Slavery and Escape in the South Eastern Caribbean
During the early 1770s fugitives from slavery fled by sea from the then-British Caribbean colony of Carriacou, an island a short sail from Grenada in the southeastern Caribbean.
The fugitives, wrote the British Windward Islands’ governor William Leybourne in 1773, “escape from us in boats to some of the nearest Spanish settlements,” induced by “unknown agents” who had “inculcated” in the escapees “notions of freedom.” Despite “repeated applications” to Spanish officials, Leybourne explained, “no redress [could] be procured.”
Those who fled Carriacou left a plantation colony where around 2,700 enslaved people labored, primarily on cotton plantations, under the supervision of around just one hundred white settlers.
To Carriacou’s south were several Spanish territories including Caracas, Cumaná, Margarita, and Trinidad.
In the latter province, Spanish policies first decreed in 1680 theoretically offered sanctuary to fugitives, typically in exchange for Catholic conversion.
In 1704, a similar proclamation was issued in nearby Venezuela.
In 1750, the Spanish issued a Royal Decree stating that fugitives who escaped from Protestant-governed territories to any of Spain’s American domains could be declared legally free as Catholic converts.
As Julius S. Scott’s The Common Wind shows us, news of such decrees traveled widely and quickly in the Caribbean.
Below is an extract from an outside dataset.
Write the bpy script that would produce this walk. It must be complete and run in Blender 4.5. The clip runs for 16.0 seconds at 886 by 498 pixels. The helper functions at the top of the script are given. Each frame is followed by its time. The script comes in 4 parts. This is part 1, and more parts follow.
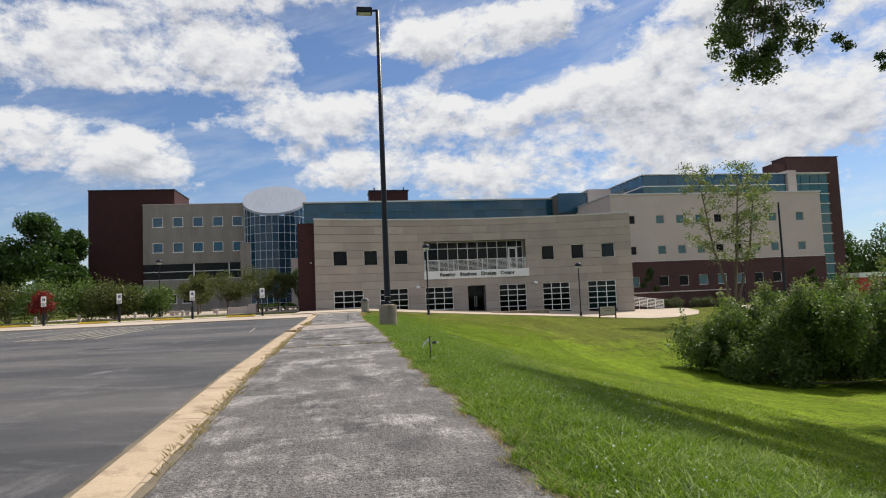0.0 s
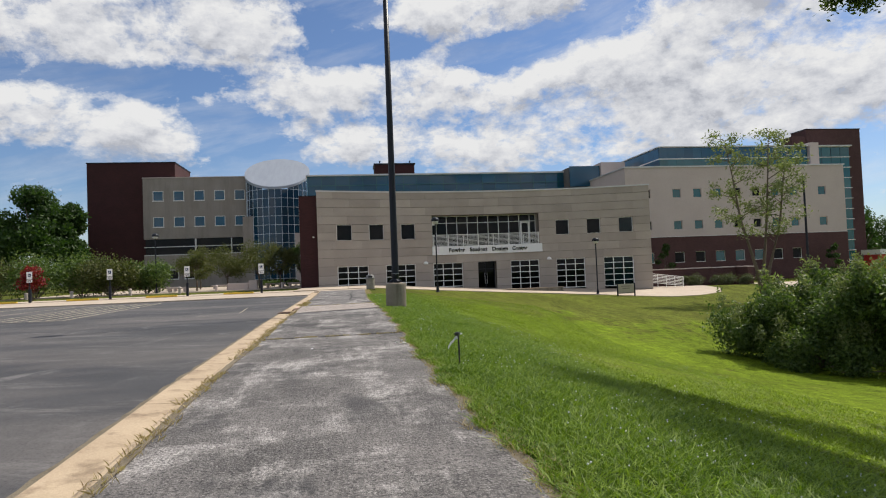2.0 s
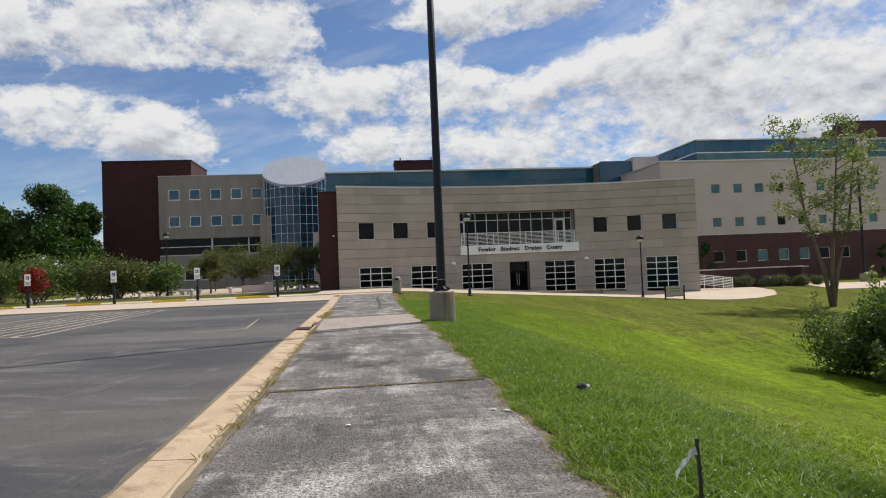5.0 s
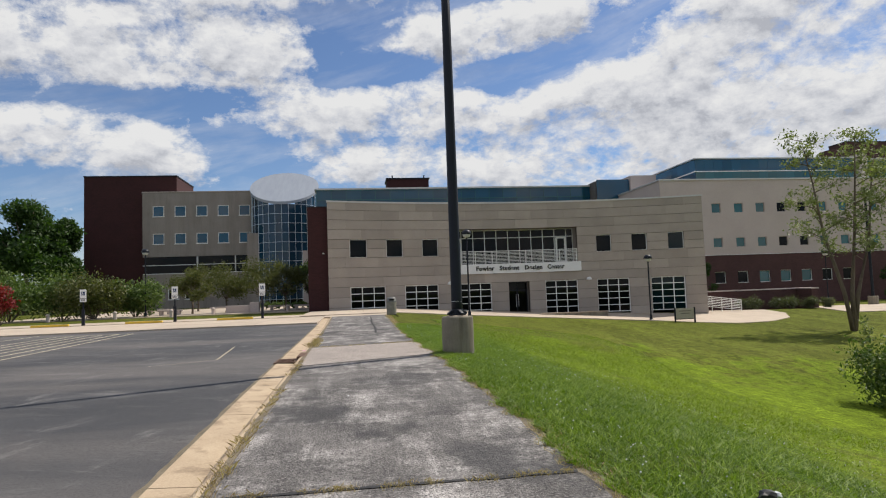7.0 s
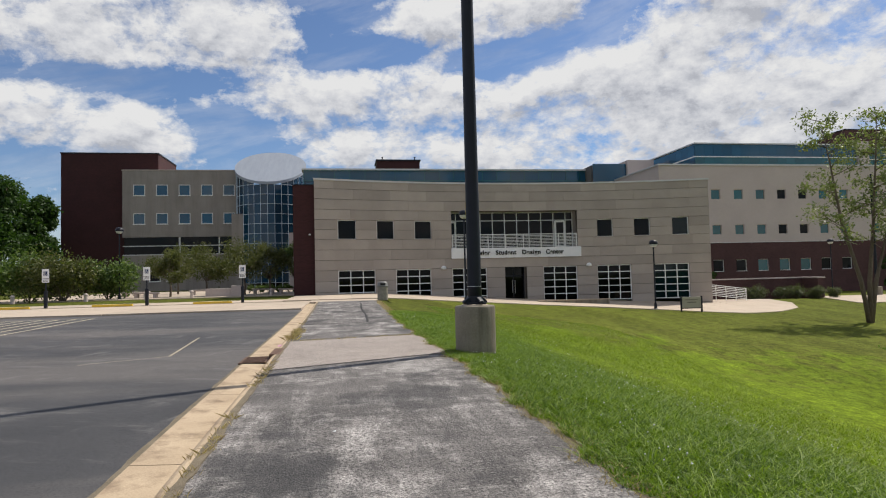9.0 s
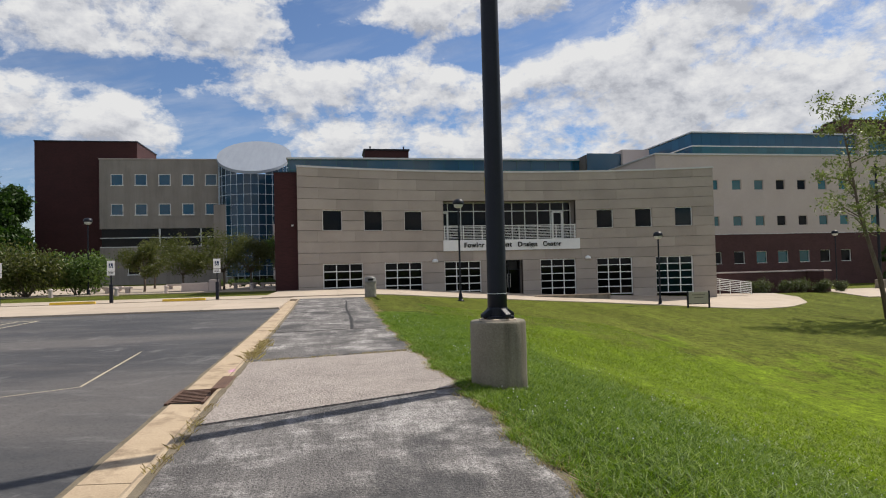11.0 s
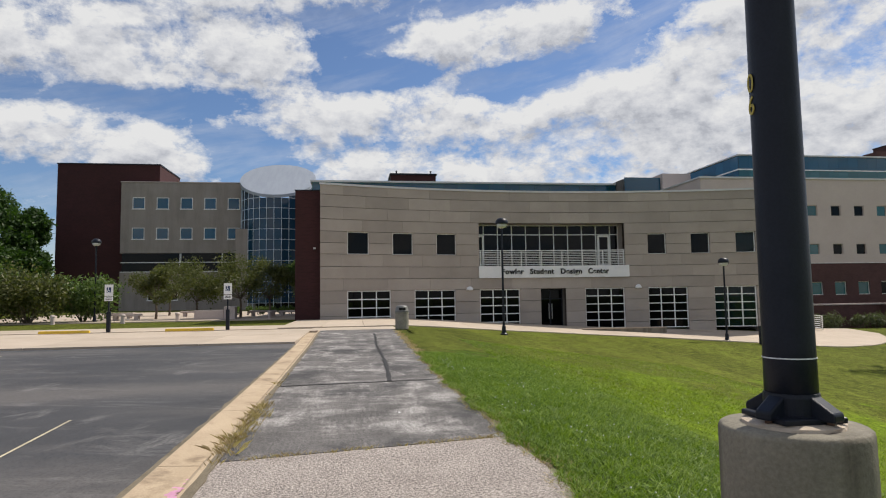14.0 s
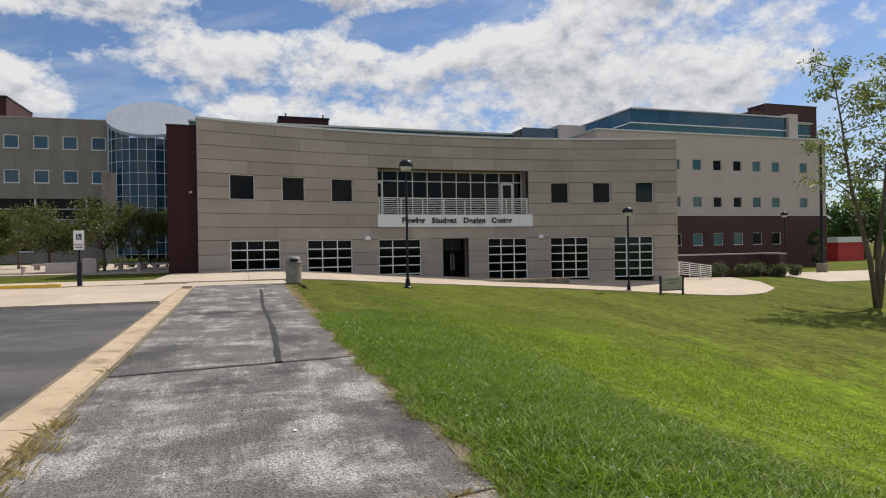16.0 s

Over time and between colonies, the mobile and masterless – small time traders and sailors, smugglers, runaways, rebels, deserters, and dock workers – circulated news and rumor that often found its way to those who remained confined on plantations.
As Scott showed in such vivid detail, the mobility of these people posed a “steady undercurrent of opposition to the ‘absolute’ power of masters, merchants, and military officers” in the colonial Caribbean at-large. As Scott put it, “local rulers were no more able to control the rapid spread of information than they were able to control the movements of the ships or the masterless people with which this information traveled.”
The commercial routes through which these people operated opened up subversive communication channels, “as well as tempting routes of escape.”